The solution is unique if and only if the linear system A has a unique solution. Furthermore, if B, then the above linear system becomes C, which has a unique solution if and only if D has full column rank.

Here above refers to "linear system A" from the previous sentence. Somehow above doesn't sound quite right, because the thing that is said to be "above" could actually be on the same line, and thus not really above. I think aforementioned is for things that are mentioned much earlier, and previous seems a little ambiguous. What do you think?
 
  • PaulQ

    Senior Member
    UK
    English - England
    Above is completely normal. It seems to be aimed at people with an above-average intelligence.
    Somehow above doesn't sound quite right, because the thing that is said to be "above" could actually be on the same line
    ... but I assume that it wasn't.
    I think aforementioned is for things that are mentioned much earlier,
    This is not correct. However, aforementioned is very formal and somewhat old-fashioned.
    previous seems a little ambiguous.
    I agree.

    What is the source of this example?
     

    ernest_

    Senior Member
    Catalan, Spain
    Yes, but I'd rather avoid the repetition.

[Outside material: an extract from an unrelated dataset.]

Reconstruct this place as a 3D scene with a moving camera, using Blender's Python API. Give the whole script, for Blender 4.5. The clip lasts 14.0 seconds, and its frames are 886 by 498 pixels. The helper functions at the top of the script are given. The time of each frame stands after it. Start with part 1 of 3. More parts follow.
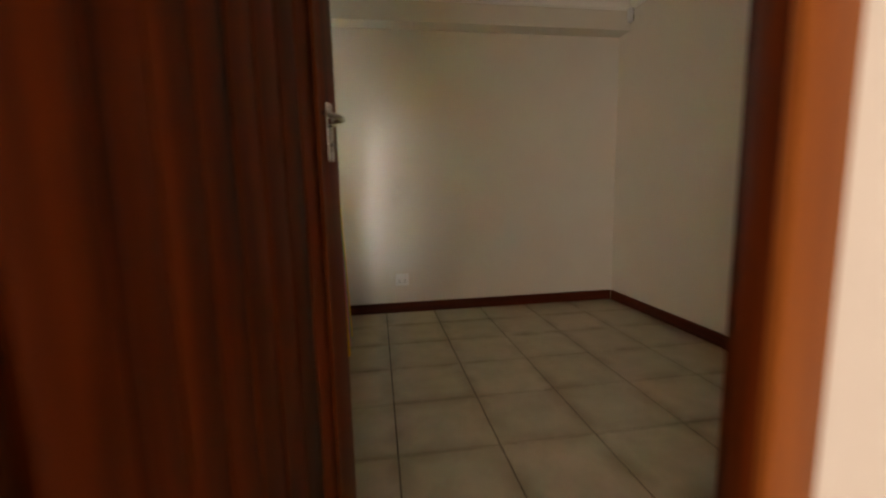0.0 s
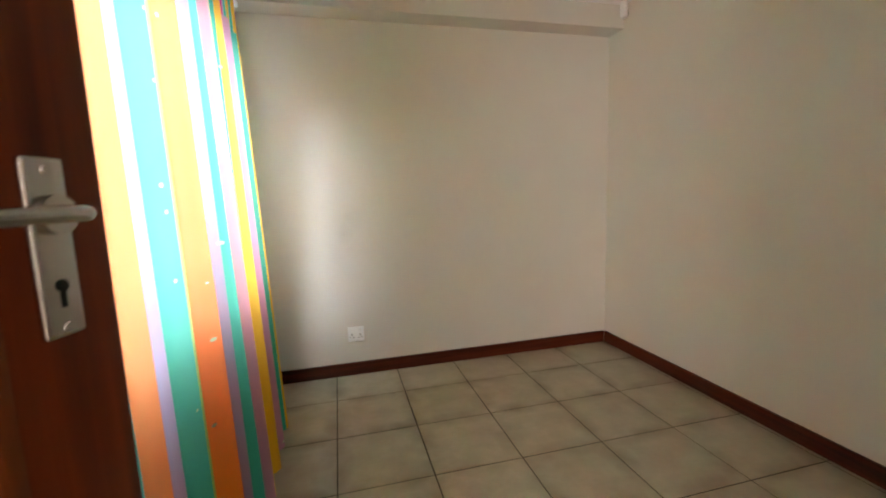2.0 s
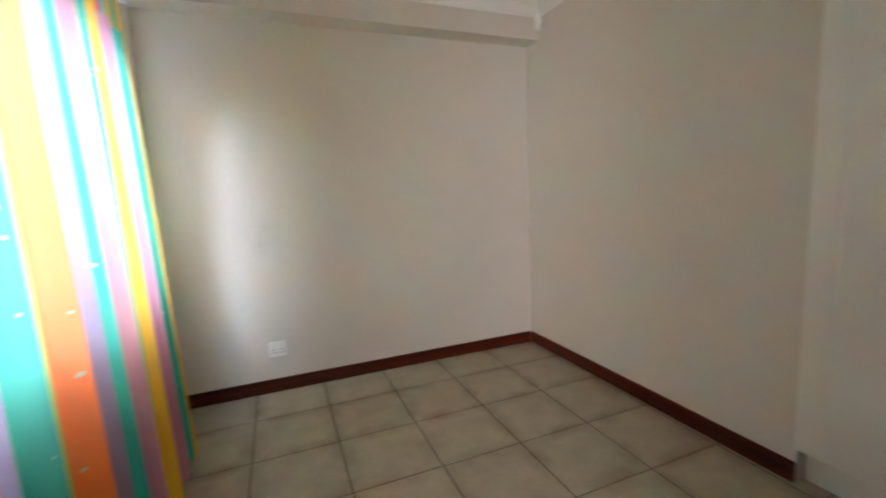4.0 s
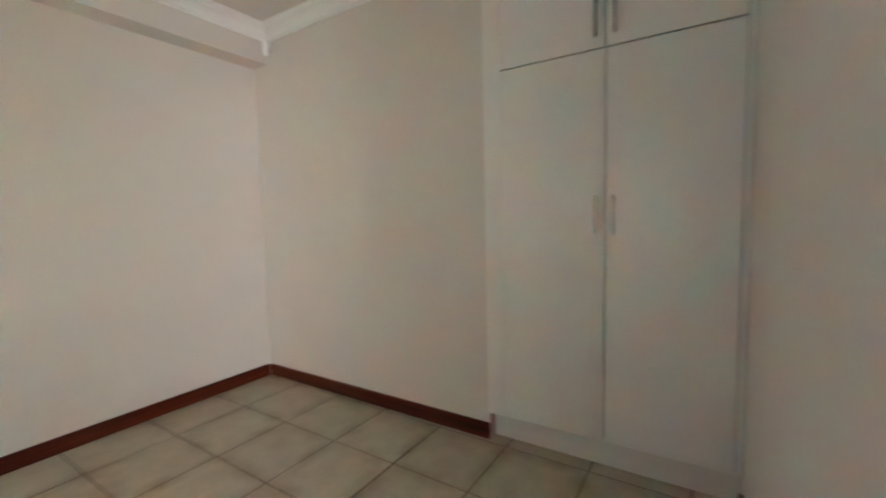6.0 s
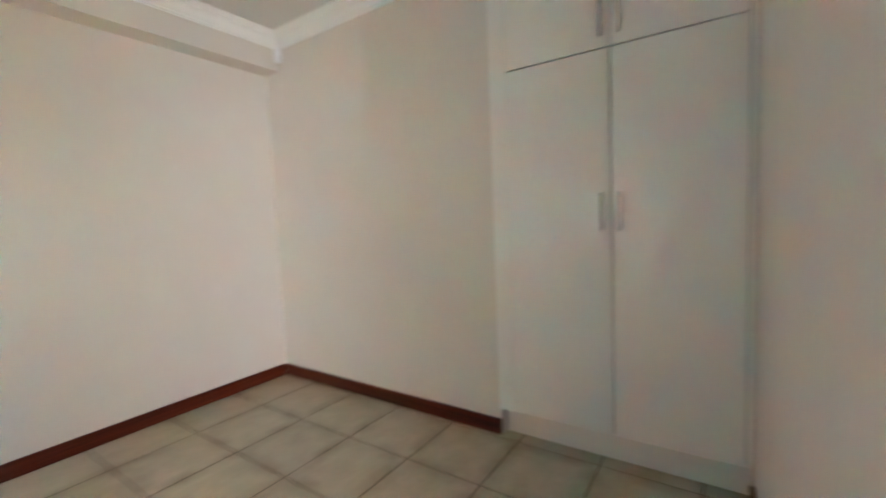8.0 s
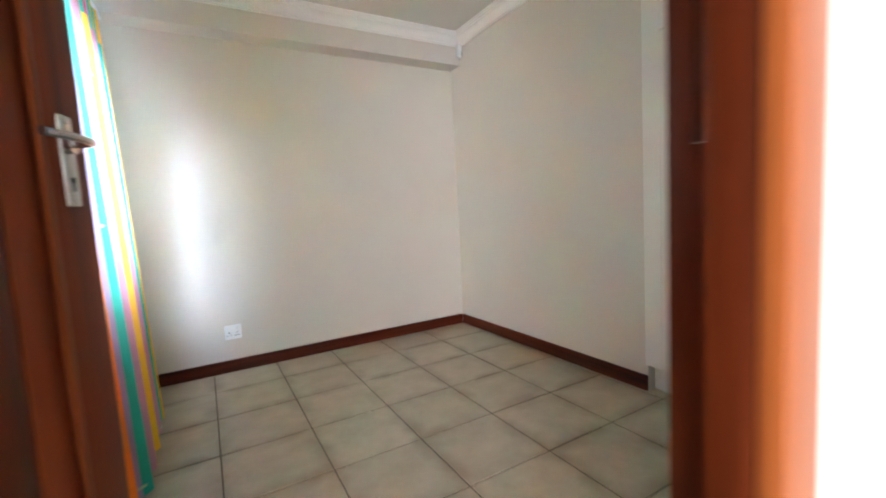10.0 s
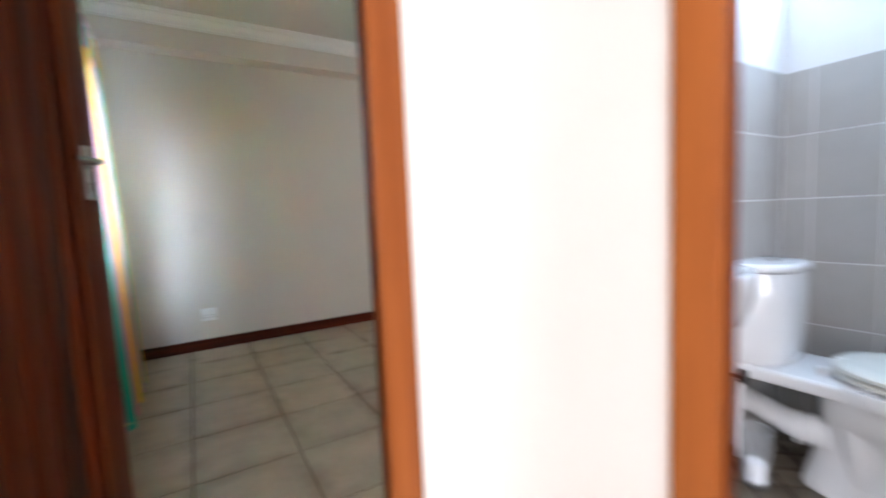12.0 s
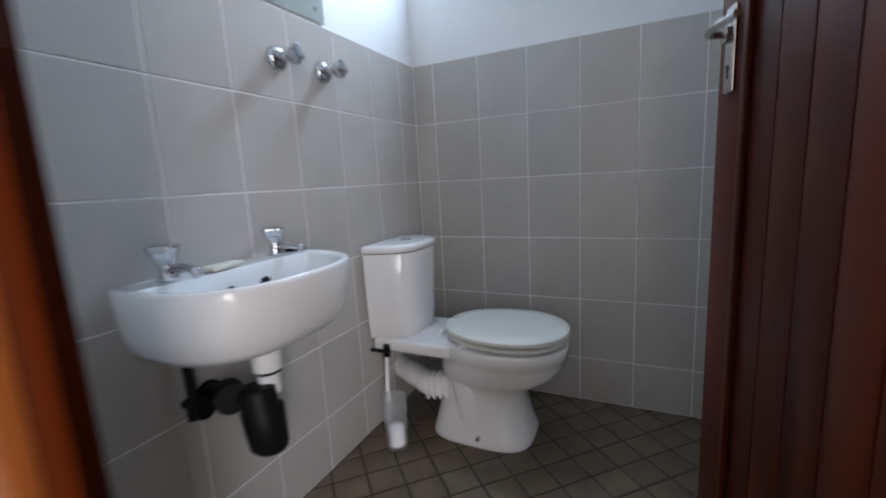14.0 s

    Is it correct to use "the latter" in this context? I.e. "the latter system becomes..."
     

    PaulQ

    Senior Member
    UK
    English - England
    Yes, but I'd rather avoid the repetition.
    You are being too fussy. The "repetition" is not direct repetition and is in a new sentence.

    You may be overthinking the problem and everything begins to sound wrong.
    Is it correct to use "the latter" in this context? I.e. "the latter system becomes..."
    No. I have no idea as to what "the latter" refers - B or A?